Available data —
* * *
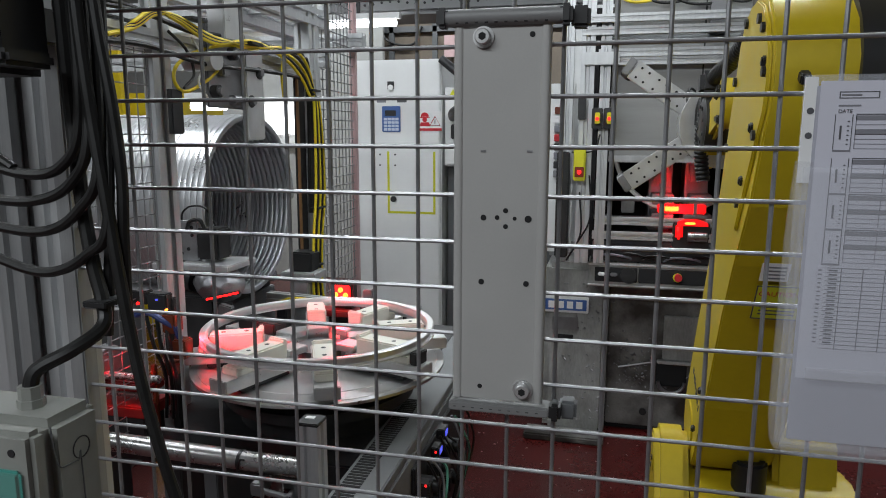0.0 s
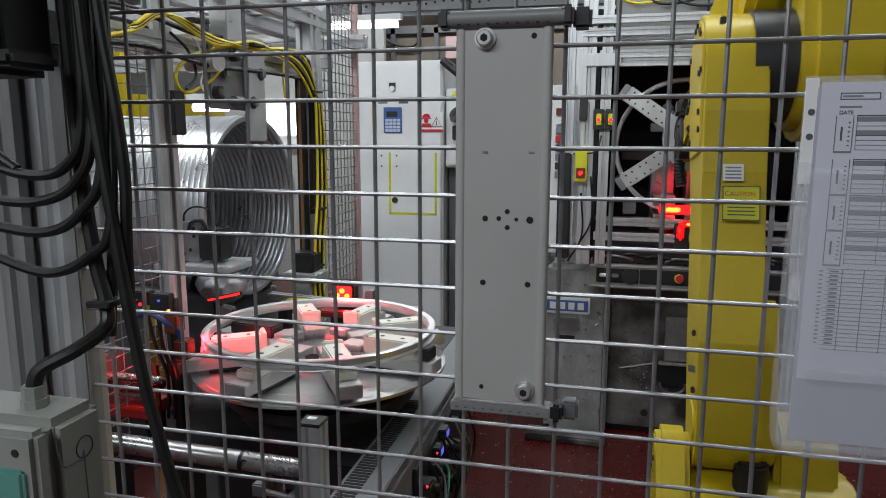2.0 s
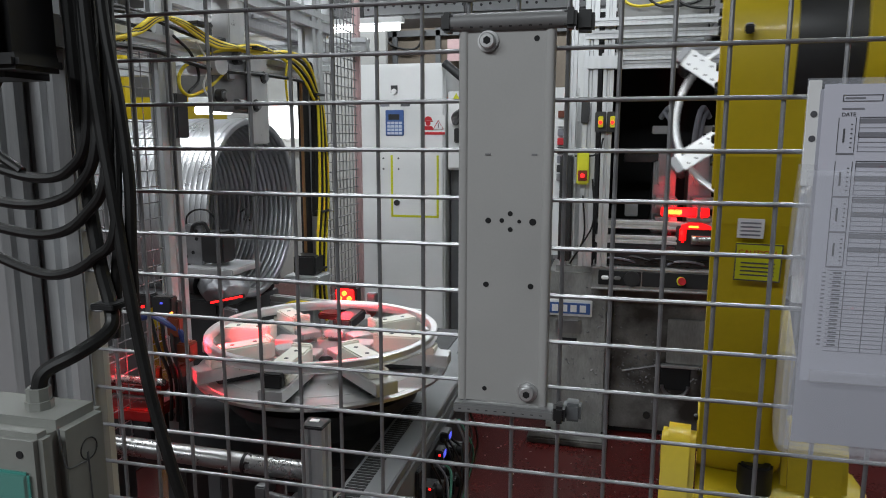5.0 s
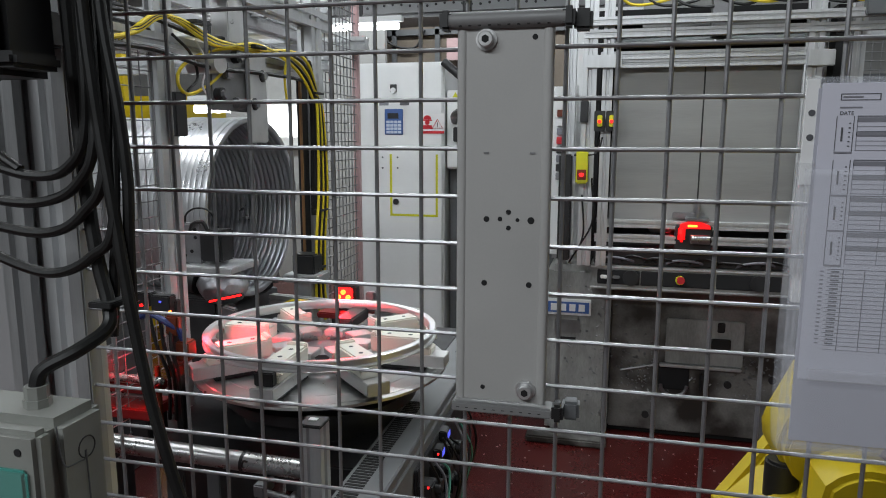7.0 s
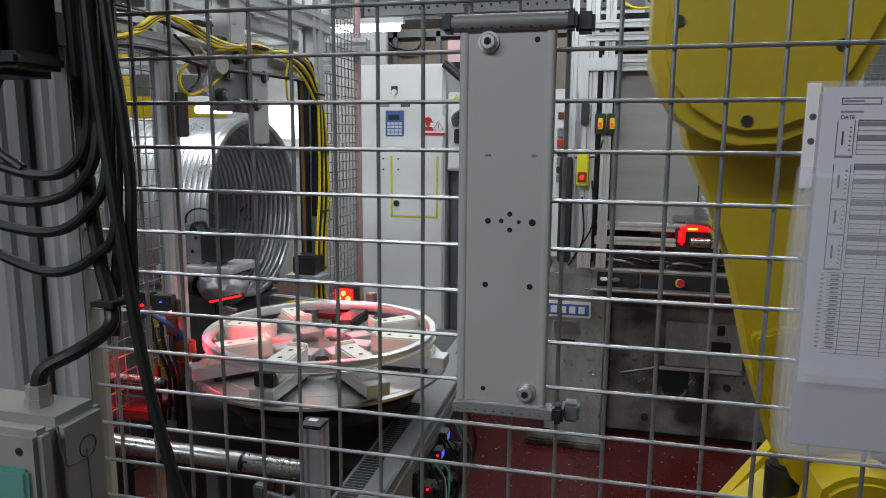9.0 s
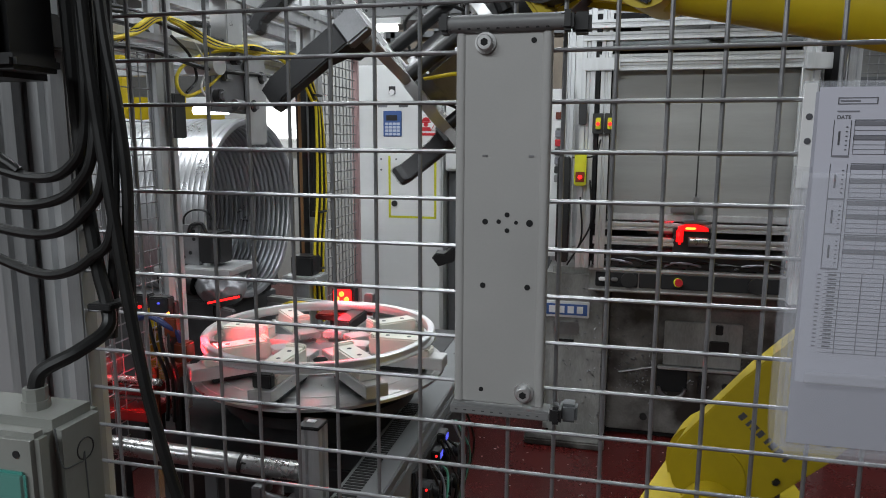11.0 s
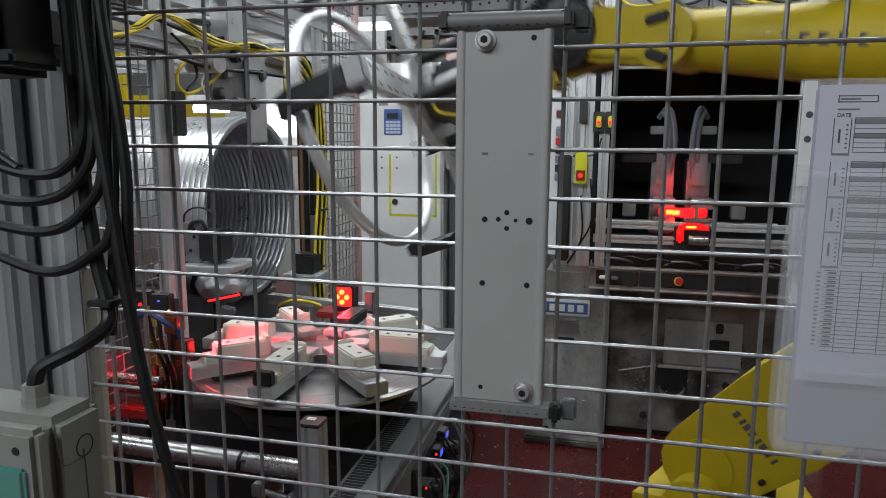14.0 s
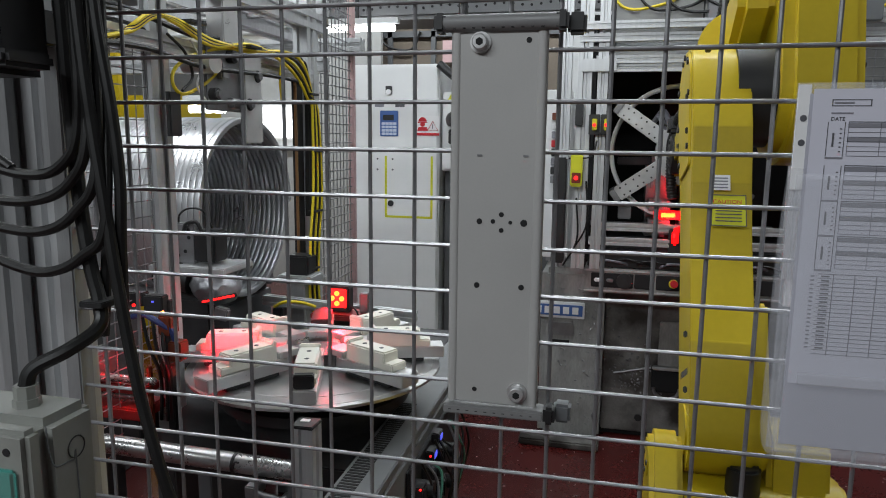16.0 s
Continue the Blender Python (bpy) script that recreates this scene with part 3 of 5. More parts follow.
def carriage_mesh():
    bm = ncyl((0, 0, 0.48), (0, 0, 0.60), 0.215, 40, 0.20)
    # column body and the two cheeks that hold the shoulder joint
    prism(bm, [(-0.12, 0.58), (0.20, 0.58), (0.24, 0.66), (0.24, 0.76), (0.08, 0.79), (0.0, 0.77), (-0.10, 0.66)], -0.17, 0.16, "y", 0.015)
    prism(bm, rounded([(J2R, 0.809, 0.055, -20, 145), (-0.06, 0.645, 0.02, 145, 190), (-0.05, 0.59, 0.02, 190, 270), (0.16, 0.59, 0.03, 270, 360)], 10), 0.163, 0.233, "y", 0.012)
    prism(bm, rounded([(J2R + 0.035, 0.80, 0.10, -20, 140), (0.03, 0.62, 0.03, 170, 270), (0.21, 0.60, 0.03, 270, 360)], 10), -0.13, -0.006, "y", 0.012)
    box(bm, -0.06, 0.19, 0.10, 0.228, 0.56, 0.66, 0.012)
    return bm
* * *
Exercise requirements —
Find the lines with the string "that" and reproduce them.

Written solution —
Continue the Blender Python (bpy) script that recreates this scene with part 3 of 5. More parts follow.
    # column body and the two cheeks that hold the shoulder joint